According to Shakeshaft, there are some such programs currently being developed; in the meantime, there are things students can do to protect themselves, like avoiding certain situations that might put you at risk (check out the tips below). And just remember, even if you are attracted to your teacher, if he or she hits on you, that teacher is not someone you want to be around.
Because the fact is, says Shakeshaft, any adult who wants to be sexual with a teenager is clearly disturbed: “What kind of person wants to have a relationship with someone much younger, who is their student, over whom they have power? Any teacher who does that is emotionally delayed or impaired. Even if there is some real connection between a teacher and a student, the teacher should know to wait until the student is an adult before acting on any feelings. Anything short of that is unacceptable.”
Don’t Let Your Teacher Cross the Line
When it comes to your relationships with your teachers, it can be difficult to know the difference between a teacher who’s being simply nice and one who is being nice in a creepy way. So to make sure you’re never in a situation where inappropriate behavior could happen, follow these tips from Bob Shoop, author of Sexual Exploitation in Schools: How to Spot It and Stop It.
1. Don’t make a habit of meeting a teacher outside of school for a meal, a soft drink, or a cup of coffee.
2. Don’t take a ride from teachers in their own vehicles, even if they offer.
3. Never talk to your teachers about romantic or sexual activities.

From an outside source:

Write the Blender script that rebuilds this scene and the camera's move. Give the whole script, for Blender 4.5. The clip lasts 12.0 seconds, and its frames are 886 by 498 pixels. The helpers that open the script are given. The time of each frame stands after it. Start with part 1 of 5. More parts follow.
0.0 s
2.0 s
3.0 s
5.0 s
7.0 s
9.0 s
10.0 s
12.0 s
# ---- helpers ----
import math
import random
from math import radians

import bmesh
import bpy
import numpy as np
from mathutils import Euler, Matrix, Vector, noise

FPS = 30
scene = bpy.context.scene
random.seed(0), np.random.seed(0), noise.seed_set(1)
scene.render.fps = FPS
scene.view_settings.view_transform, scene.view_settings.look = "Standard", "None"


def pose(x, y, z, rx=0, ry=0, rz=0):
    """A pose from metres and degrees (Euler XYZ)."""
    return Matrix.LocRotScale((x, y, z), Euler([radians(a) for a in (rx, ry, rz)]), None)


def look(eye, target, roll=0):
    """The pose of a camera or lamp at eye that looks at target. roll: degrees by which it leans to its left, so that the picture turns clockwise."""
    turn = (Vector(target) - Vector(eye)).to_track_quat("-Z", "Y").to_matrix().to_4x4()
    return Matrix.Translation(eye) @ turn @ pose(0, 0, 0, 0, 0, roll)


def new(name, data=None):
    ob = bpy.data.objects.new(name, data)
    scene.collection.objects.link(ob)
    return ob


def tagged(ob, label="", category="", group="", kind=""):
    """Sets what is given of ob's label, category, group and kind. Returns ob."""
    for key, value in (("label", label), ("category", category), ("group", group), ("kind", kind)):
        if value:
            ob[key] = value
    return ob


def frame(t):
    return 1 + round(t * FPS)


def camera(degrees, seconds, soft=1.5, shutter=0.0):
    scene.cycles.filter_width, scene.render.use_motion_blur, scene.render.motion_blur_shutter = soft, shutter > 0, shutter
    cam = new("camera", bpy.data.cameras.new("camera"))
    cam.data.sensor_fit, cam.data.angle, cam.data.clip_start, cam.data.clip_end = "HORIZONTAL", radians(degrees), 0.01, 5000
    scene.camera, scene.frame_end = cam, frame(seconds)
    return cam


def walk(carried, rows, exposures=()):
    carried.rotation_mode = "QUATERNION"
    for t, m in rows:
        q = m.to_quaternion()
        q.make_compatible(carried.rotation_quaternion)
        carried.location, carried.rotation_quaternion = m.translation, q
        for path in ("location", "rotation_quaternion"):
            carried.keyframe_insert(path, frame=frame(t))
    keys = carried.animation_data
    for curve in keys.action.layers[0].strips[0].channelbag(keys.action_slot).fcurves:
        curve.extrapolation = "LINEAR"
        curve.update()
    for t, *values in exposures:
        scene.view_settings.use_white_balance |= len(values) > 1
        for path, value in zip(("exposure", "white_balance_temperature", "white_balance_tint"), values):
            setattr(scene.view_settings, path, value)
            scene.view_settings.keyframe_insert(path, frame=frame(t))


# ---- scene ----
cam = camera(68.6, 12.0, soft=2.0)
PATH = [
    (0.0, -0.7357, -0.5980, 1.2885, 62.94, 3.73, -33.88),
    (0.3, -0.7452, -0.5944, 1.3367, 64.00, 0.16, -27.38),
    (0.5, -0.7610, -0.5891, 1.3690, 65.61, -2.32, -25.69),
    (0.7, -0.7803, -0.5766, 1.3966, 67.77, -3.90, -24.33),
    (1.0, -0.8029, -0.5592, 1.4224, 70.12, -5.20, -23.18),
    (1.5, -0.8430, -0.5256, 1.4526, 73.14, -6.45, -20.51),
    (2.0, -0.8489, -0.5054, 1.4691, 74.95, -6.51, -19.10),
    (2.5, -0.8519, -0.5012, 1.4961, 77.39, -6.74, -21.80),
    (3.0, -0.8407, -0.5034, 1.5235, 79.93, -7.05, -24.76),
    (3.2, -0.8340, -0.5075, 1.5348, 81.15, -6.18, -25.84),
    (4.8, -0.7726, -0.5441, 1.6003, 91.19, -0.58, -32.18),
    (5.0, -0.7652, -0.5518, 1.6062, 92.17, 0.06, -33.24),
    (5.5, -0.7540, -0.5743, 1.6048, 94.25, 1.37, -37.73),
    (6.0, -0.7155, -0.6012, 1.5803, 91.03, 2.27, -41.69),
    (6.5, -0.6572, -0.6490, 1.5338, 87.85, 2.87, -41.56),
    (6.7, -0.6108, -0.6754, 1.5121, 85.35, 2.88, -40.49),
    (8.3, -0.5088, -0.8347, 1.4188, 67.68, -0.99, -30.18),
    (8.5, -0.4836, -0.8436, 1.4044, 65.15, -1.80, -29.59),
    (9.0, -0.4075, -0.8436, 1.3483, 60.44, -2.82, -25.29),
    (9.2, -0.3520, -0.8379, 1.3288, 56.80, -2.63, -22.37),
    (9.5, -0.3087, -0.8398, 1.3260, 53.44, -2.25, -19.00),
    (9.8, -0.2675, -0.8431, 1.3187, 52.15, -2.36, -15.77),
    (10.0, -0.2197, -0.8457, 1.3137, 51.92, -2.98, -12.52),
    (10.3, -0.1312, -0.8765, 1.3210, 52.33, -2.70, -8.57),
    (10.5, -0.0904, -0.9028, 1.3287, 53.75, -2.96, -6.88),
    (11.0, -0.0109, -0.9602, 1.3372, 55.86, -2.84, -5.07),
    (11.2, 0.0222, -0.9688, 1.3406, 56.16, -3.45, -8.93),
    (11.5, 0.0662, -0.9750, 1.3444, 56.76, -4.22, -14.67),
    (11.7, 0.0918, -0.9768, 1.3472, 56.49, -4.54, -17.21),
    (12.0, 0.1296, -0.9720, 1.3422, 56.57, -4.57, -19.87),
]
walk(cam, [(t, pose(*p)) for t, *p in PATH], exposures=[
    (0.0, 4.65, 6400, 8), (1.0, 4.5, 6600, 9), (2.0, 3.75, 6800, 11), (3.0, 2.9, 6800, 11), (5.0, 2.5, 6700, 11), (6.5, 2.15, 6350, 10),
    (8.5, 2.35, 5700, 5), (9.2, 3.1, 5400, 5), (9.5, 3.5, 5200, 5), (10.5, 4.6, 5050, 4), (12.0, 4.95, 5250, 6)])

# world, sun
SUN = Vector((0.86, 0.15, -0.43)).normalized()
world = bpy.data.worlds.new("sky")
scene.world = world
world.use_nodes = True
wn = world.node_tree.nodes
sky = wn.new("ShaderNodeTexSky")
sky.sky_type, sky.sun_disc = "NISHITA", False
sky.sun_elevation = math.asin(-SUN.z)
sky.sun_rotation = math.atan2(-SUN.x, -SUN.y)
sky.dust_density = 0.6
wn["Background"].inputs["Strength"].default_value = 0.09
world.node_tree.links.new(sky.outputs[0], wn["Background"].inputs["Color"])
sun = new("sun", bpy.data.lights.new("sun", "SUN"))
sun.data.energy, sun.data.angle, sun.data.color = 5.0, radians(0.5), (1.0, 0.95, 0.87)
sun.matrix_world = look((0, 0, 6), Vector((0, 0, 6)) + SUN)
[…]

4. Don’t visit teachers in their homes unless it’s for an official activity sponsored by the school.
5. If a teacher makes comments about your body, tells sexual jokes, or shares sexually oriented material, report him or her immediately to the principal and tell your parents.
6. If a teacher touches you inappropriately in any way, report him or her immediately to the principal and tell your parents.
Remember, you do need to respect teachers and other authority figures. But that doesn’t mean you have to do things you know are wrong just because they tell you to.